> [TASK]
Would you repeat the listing exactly but omit every picture?
───── SOURCE EXCERPT ─────
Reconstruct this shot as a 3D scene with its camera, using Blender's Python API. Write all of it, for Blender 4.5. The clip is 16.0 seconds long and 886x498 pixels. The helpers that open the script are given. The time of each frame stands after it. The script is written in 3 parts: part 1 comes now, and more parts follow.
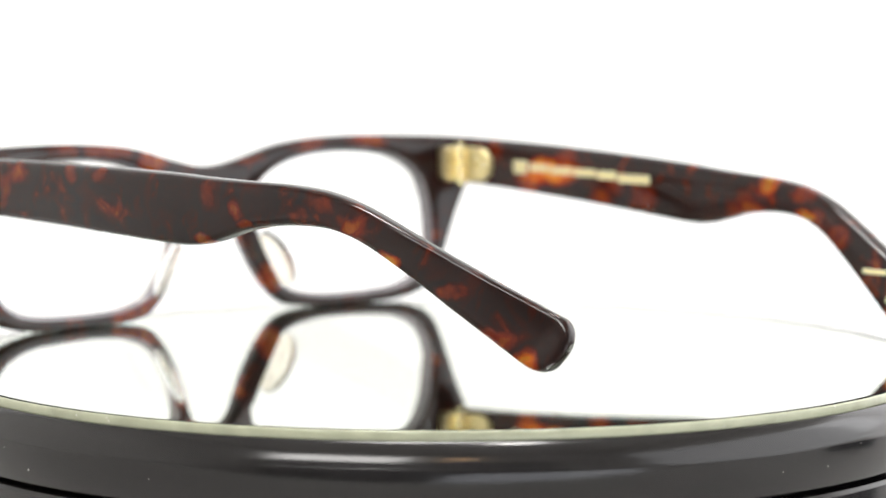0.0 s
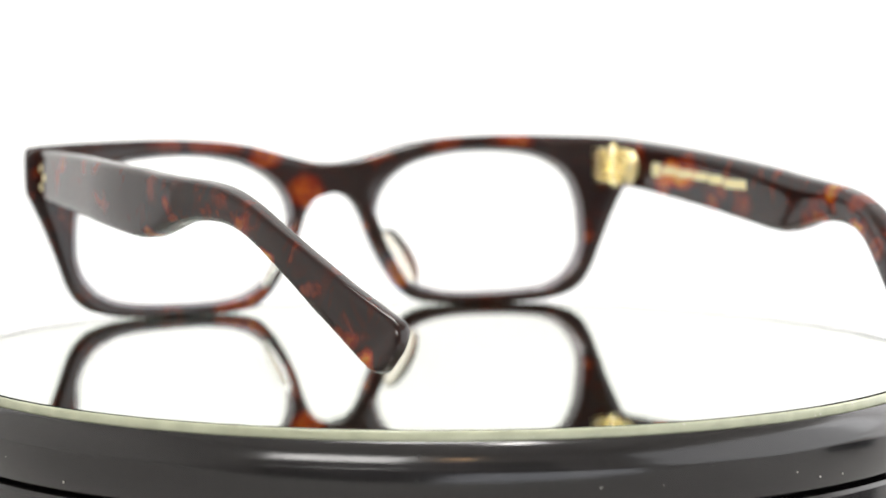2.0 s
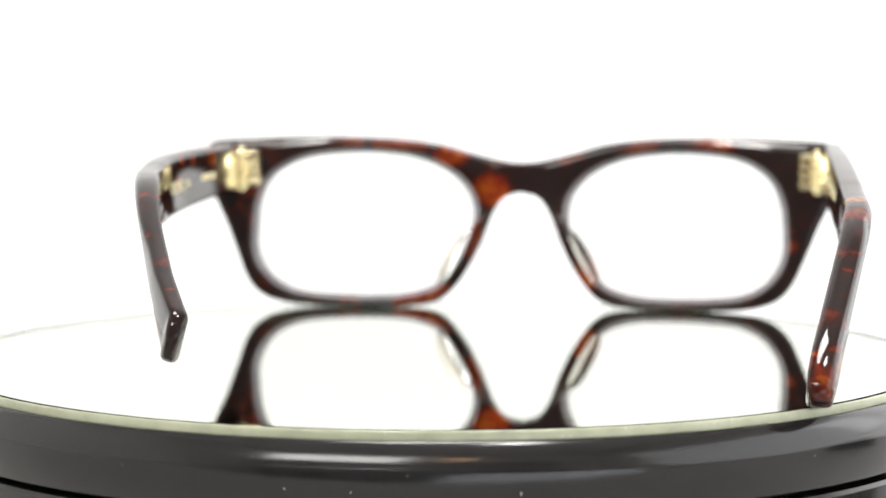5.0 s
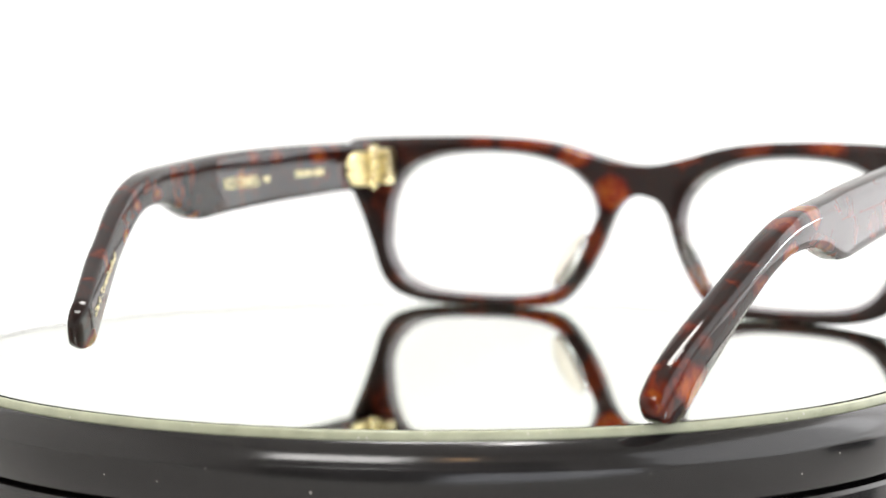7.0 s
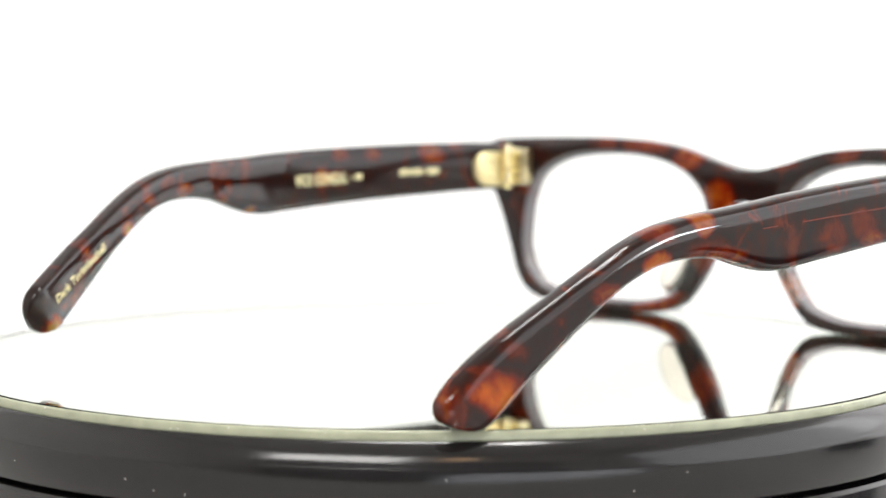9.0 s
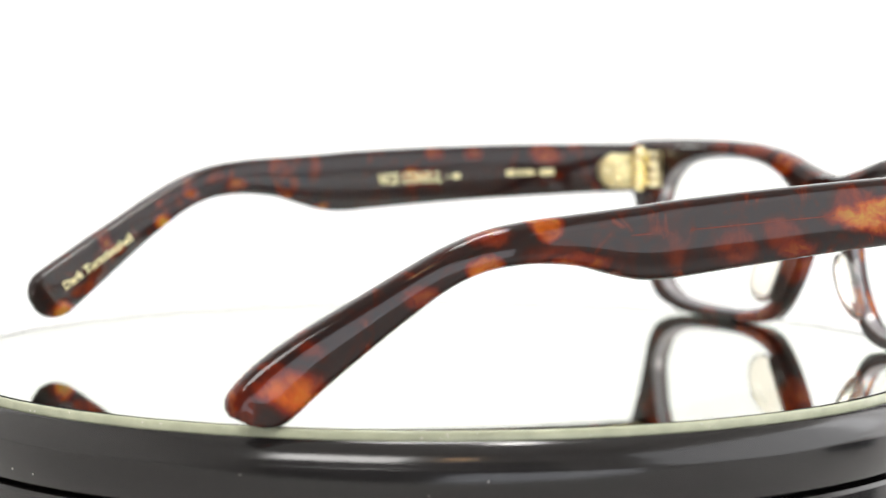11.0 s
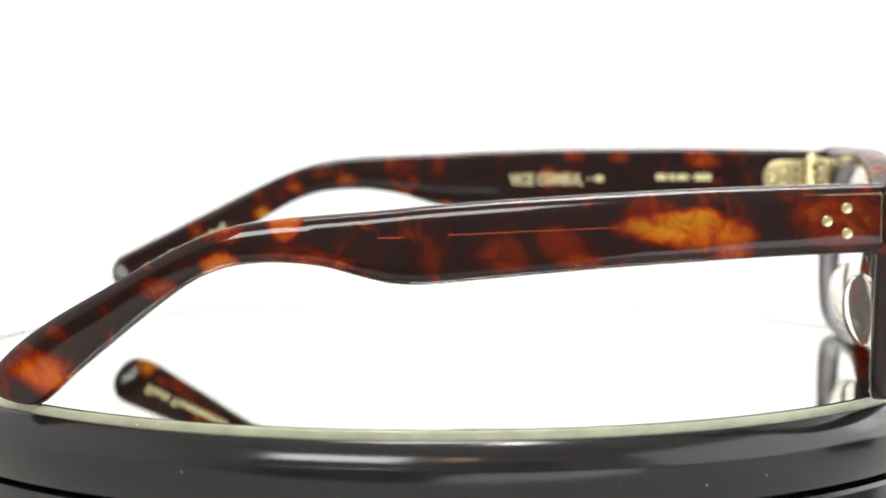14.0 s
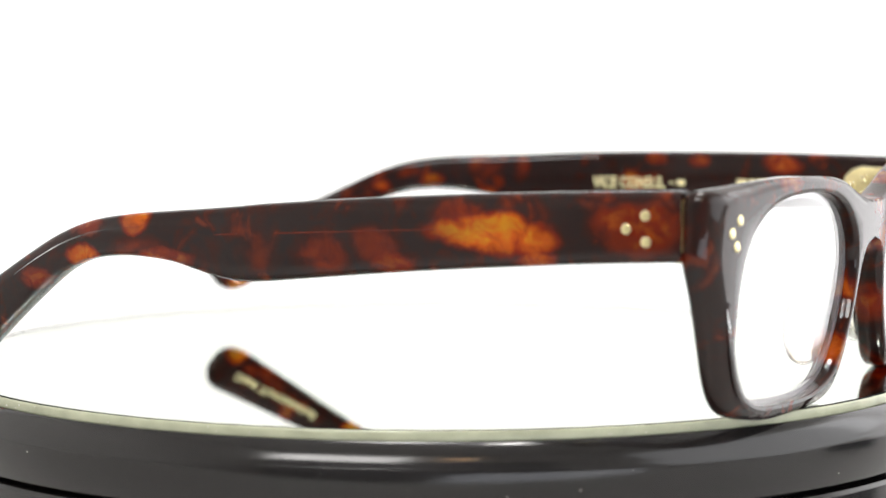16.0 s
─────
> [FINAL RESULT]
Reconstruct this shot as a 3D scene with its camera, using Blender's Python API. Write all of it, for Blender 4.5. The clip is 16.0 seconds long and 886x498 pixels. The helpers that open the script are given. The time of each frame stands after it. The script is written in 3 parts: part 1 comes now, and more parts follow.
0.0 s
2.0 s
5.0 s
7.0 s
9.0 s
11.0 s
14.0 s
16.0 s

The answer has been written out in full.